■ **Dataset content**
>>>
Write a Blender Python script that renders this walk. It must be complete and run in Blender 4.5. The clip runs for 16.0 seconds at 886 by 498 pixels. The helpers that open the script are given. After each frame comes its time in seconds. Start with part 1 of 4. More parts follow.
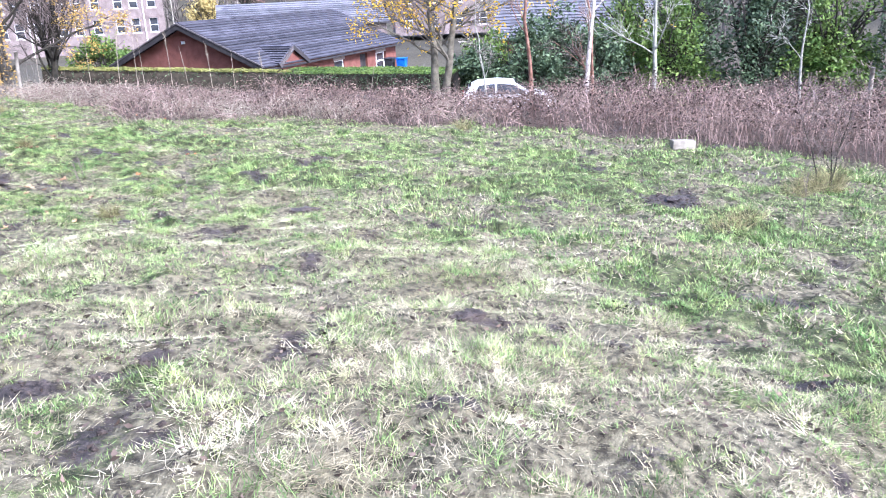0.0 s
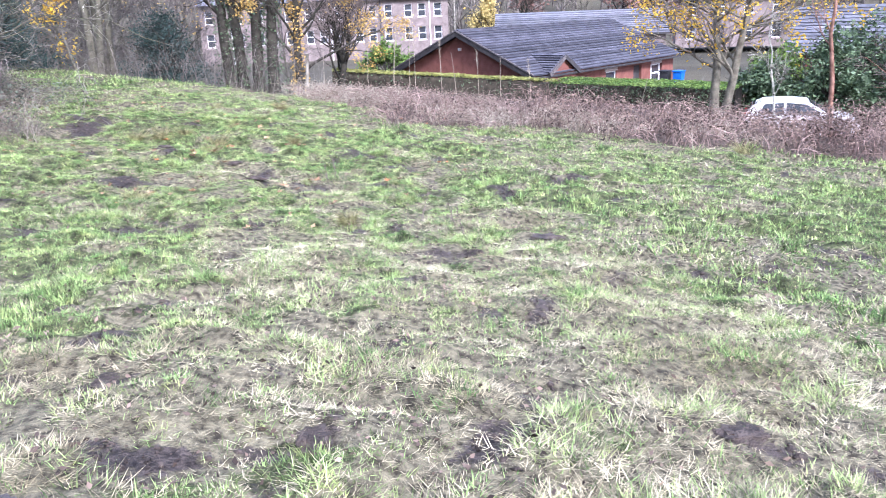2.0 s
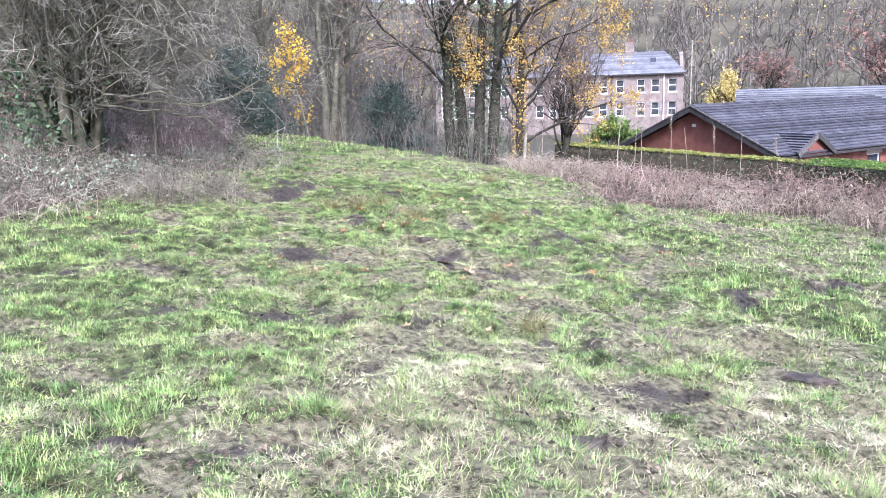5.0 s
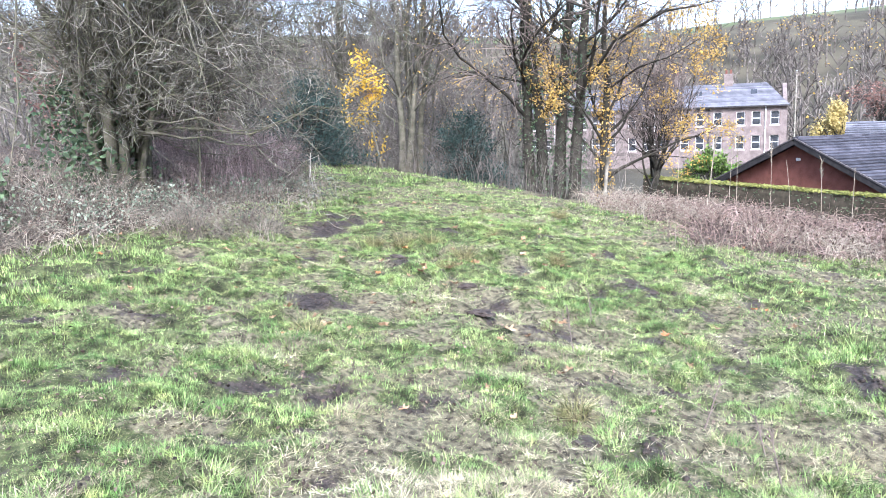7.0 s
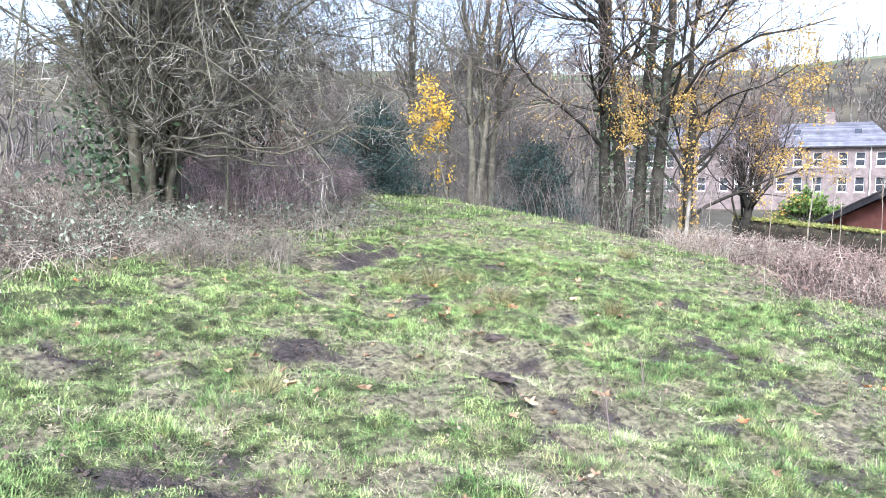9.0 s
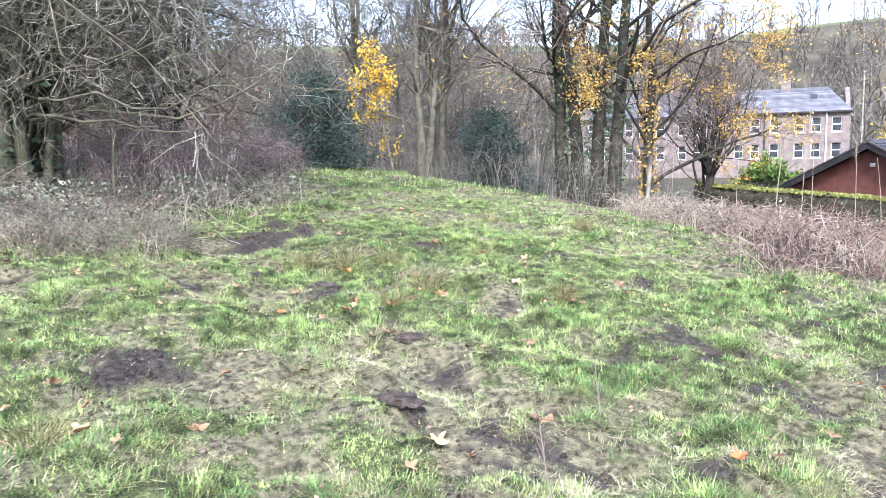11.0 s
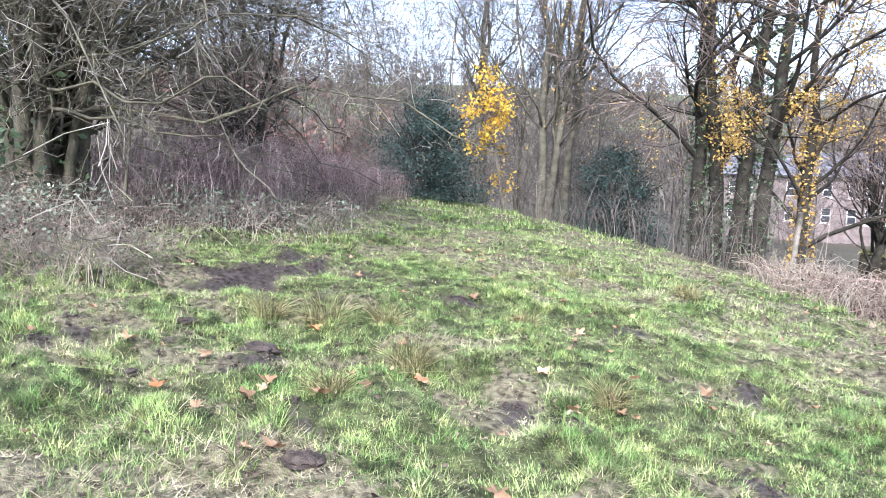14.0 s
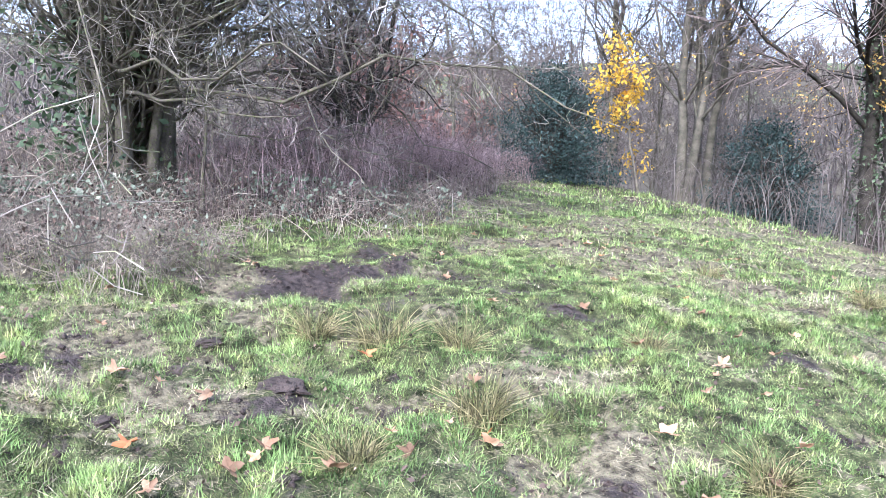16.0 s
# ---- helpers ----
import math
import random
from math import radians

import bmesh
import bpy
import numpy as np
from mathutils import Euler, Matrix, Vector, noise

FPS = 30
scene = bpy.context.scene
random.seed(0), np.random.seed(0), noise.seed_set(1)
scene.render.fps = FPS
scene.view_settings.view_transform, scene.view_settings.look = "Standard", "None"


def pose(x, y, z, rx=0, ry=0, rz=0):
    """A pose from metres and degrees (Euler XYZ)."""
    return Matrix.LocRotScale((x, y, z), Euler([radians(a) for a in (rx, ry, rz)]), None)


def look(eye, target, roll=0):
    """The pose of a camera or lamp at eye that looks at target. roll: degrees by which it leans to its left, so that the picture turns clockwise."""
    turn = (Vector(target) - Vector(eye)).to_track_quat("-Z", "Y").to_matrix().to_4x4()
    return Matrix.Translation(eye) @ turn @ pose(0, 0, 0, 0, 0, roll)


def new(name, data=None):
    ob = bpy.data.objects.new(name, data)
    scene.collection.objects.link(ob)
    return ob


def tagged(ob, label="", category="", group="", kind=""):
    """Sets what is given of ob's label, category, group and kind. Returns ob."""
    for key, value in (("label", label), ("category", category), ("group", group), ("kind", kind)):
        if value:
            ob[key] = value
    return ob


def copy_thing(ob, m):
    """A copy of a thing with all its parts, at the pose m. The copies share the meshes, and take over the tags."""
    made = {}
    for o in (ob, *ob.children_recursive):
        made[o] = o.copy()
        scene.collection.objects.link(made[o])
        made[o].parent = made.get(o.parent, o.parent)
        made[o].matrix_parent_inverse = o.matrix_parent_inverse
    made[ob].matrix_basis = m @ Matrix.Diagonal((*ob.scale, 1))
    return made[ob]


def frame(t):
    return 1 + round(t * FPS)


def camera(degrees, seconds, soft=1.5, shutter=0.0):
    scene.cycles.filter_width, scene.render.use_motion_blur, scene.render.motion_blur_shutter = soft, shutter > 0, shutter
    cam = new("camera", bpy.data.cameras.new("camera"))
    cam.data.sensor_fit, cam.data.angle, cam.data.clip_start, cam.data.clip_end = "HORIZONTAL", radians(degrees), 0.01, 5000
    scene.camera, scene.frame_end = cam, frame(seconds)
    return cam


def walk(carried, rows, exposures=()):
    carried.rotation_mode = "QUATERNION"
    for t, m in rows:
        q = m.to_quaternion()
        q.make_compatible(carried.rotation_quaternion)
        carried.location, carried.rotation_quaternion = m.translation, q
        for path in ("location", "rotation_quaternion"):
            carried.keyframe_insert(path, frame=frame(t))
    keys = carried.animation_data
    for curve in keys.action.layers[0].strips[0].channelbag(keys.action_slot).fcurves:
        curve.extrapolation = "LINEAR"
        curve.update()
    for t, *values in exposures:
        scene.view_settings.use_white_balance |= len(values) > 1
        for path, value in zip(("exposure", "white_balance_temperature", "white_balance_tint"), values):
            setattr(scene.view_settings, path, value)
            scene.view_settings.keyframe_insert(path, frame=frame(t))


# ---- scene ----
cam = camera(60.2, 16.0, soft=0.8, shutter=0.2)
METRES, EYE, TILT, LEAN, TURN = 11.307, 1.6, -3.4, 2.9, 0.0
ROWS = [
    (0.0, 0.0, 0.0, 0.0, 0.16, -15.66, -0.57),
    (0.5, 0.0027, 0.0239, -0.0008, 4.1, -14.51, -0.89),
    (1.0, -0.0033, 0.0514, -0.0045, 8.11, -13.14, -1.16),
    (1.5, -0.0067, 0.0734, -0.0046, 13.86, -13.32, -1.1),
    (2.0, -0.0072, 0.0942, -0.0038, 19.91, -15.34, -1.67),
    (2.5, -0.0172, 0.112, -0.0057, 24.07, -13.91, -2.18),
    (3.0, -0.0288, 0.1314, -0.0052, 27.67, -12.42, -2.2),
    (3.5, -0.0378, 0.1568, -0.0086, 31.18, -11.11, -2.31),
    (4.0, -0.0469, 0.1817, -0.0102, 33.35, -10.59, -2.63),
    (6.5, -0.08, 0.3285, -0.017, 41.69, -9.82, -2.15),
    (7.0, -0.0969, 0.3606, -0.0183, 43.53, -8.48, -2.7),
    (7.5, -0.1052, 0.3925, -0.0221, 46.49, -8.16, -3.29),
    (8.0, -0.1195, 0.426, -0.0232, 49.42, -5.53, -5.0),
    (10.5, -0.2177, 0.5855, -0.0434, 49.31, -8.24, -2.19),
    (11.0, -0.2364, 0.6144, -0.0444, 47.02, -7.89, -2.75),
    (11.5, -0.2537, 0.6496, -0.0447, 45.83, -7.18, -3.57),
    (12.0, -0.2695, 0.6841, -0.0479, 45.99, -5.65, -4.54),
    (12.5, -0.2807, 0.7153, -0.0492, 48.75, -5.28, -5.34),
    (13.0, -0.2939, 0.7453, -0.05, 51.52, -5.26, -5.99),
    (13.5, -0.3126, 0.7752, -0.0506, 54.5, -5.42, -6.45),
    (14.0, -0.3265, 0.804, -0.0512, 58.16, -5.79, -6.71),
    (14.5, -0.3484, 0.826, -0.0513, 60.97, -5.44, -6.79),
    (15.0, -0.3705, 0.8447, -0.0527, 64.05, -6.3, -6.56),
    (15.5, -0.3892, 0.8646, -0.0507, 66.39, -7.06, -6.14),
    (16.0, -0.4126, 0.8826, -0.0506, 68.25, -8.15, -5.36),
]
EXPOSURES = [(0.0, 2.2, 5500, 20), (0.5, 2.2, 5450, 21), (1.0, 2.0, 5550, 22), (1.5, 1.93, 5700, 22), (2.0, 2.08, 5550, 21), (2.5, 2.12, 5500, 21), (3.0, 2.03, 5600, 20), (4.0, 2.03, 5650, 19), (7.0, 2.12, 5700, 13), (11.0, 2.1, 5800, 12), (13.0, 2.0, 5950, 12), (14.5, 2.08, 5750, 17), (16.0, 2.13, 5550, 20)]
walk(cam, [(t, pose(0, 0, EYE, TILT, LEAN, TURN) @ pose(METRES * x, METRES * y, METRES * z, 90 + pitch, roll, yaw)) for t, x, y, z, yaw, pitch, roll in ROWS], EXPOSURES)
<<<
■ **What to work on**
Take the data above and repeat it exactly, leaving each picture out.

■ **Result of the task**
Write a Blender Python script that renders this walk. It must be complete and run in Blender 4.5. The clip runs for 16.0 seconds at 886 by 498 pixels. The helpers that open the script are given. After each frame comes its time in seconds. Start with part 1 of 4. More parts follow.
0.0 s
2.0 s
5.0 s
7.0 s
9.0 s
11.0 s
14.0 s
16.0 s
# ---- helpers ----
import math
import random
from math import radians

import bmesh
import bpy
import numpy as np
from mathutils import Euler, Matrix, Vector, noise

FPS = 30
scene = bpy.context.scene
random.seed(0), np.random.seed(0), noise.seed_set(1)
scene.render.fps = FPS
scene.view_settings.view_transform, scene.view_settings.look = "Standard", "None"


def pose(x, y, z, rx=0, ry=0, rz=0):
    """A pose from metres and degrees (Euler XYZ)."""
    return Matrix.LocRotScale((x, y, z), Euler([radians(a) for a in (rx, ry, rz)]), None)


def look(eye, target, roll=0):
    """The pose of a camera or lamp at eye that looks at target. roll: degrees by which it leans to its left, so that the picture turns clockwise."""
    turn = (Vector(target) - Vector(eye)).to_track_quat("-Z", "Y").to_matrix().to_4x4()
    return Matrix.Translation(eye) @ turn @ pose(0, 0, 0, 0, 0, roll)


def new(name, data=None):
    ob = bpy.data.objects.new(name, data)
    scene.collection.objects.link(ob)
    return ob


def tagged(ob, label="", category="", group="", kind=""):
    """Sets what is given of ob's label, category, group and kind. Returns ob."""
    for key, value in (("label", label), ("category", category), ("group", group), ("kind", kind)):
        if value:
            ob[key] = value
    return ob


def copy_thing(ob, m):
    """A copy of a thing with all its parts, at the pose m. The copies share the meshes, and take over the tags."""
    made = {}
    for o in (ob, *ob.children_recursive):
        made[o] = o.copy()
        scene.collection.objects.link(made[o])
        made[o].parent = made.get(o.parent, o.parent)
        made[o].matrix_parent_inverse = o.matrix_parent_inverse
    made[ob].matrix_basis = m @ Matrix.Diagonal((*ob.scale, 1))
    return made[ob]


def frame(t):
    return 1 + round(t * FPS)


def camera(degrees, seconds, soft=1.5, shutter=0.0):
    scene.cycles.filter_width, scene.render.use_motion_blur, scene.render.motion_blur_shutter = soft, shutter > 0, shutter
    cam = new("camera", bpy.data.cameras.new("camera"))
    cam.data.sensor_fit, cam.data.angle, cam.data.clip_start, cam.data.clip_end = "HORIZONTAL", radians(degrees), 0.01, 5000
    scene.camera, scene.frame_end = cam, frame(seconds)
    return cam


def walk(carried, rows, exposures=()):
    carried.rotation_mode = "QUATERNION"
    for t, m in rows:
        q = m.to_quaternion()
        q.make_compatible(carried.rotation_quaternion)
        carried.location, carried.rotation_quaternion = m.translation, q
        for path in ("location", "rotation_quaternion"):
            carried.keyframe_insert(path, frame=frame(t))
    keys = carried.animation_data
    for curve in keys.action.layers[0].strips[0].channelbag(keys.action_slot).fcurves:
        curve.extrapolation = "LINEAR"
        curve.update()
    for t, *values in exposures:
        scene.view_settings.use_white_balance |= len(values) > 1
        for path, value in zip(("exposure", "white_balance_temperature", "white_balance_tint"), values):
            setattr(scene.view_settings, path, value)
            scene.view_settings.keyframe_insert(path, frame=frame(t))


# ---- scene ----
cam = camera(60.2, 16.0, soft=0.8, shutter=0.2)
METRES, EYE, TILT, LEAN, TURN = 11.307, 1.6, -3.4, 2.9, 0.0
ROWS = [
    (0.0, 0.0, 0.0, 0.0, 0.16, -15.66, -0.57),
    (0.5, 0.0027, 0.0239, -0.0008, 4.1, -14.51, -0.89),
    (1.0, -0.0033, 0.0514, -0.0045, 8.11, -13.14, -1.16),
    (1.5, -0.0067, 0.0734, -0.0046, 13.86, -13.32, -1.1),
    (2.0, -0.0072, 0.0942, -0.0038, 19.91, -15.34, -1.67),
    (2.5, -0.0172, 0.112, -0.0057, 24.07, -13.91, -2.18),
    (3.0, -0.0288, 0.1314, -0.0052, 27.67, -12.42, -2.2),
    (3.5, -0.0378, 0.1568, -0.0086, 31.18, -11.11, -2.31),
    (4.0, -0.0469, 0.1817, -0.0102, 33.35, -10.59, -2.63),
    (6.5, -0.08, 0.3285, -0.017, 41.69, -9.82, -2.15),
    (7.0, -0.0969, 0.3606, -0.0183, 43.53, -8.48, -2.7),
    (7.5, -0.1052, 0.3925, -0.0221, 46.49, -8.16, -3.29),
    (8.0, -0.1195, 0.426, -0.0232, 49.42, -5.53, -5.0),
    (10.5, -0.2177, 0.5855, -0.0434, 49.31, -8.24, -2.19),
    (11.0, -0.2364, 0.6144, -0.0444, 47.02, -7.89, -2.75),
    (11.5, -0.2537, 0.6496, -0.0447, 45.83, -7.18, -3.57),
    (12.0, -0.2695, 0.6841, -0.0479, 45.99, -5.65, -4.54),
    (12.5, -0.2807, 0.7153, -0.0492, 48.75, -5.28, -5.34),
    (13.0, -0.2939, 0.7453, -0.05, 51.52, -5.26, -5.99),
    (13.5, -0.3126, 0.7752, -0.0506, 54.5, -5.42, -6.45),
    (14.0, -0.3265, 0.804, -0.0512, 58.16, -5.79, -6.71),
    (14.5, -0.3484, 0.826, -0.0513, 60.97, -5.44, -6.79),
    (15.0, -0.3705, 0.8447, -0.0527, 64.05, -6.3, -6.56),
    (15.5, -0.3892, 0.8646, -0.0507, 66.39, -7.06, -6.14),
    (16.0, -0.4126, 0.8826, -0.0506, 68.25, -8.15, -5.36),
]
EXPOSURES = [(0.0, 2.2, 5500, 20), (0.5, 2.2, 5450, 21), (1.0, 2.0, 5550, 22), (1.5, 1.93, 5700, 22), (2.0, 2.08, 5550, 21), (2.5, 2.12, 5500, 21), (3.0, 2.03, 5600, 20), (4.0, 2.03, 5650, 19), (7.0, 2.12, 5700, 13), (11.0, 2.1, 5800, 12), (13.0, 2.0, 5950, 12), (14.5, 2.08, 5750, 17), (16.0, 2.13, 5550, 20)]
walk(cam, [(t, pose(0, 0, EYE, TILT, LEAN, TURN) @ pose(METRES * x, METRES * y, METRES * z, 90 + pitch, roll, yaw)) for t, x, y, z, yaw, pitch, roll in ROWS], EXPOSURES)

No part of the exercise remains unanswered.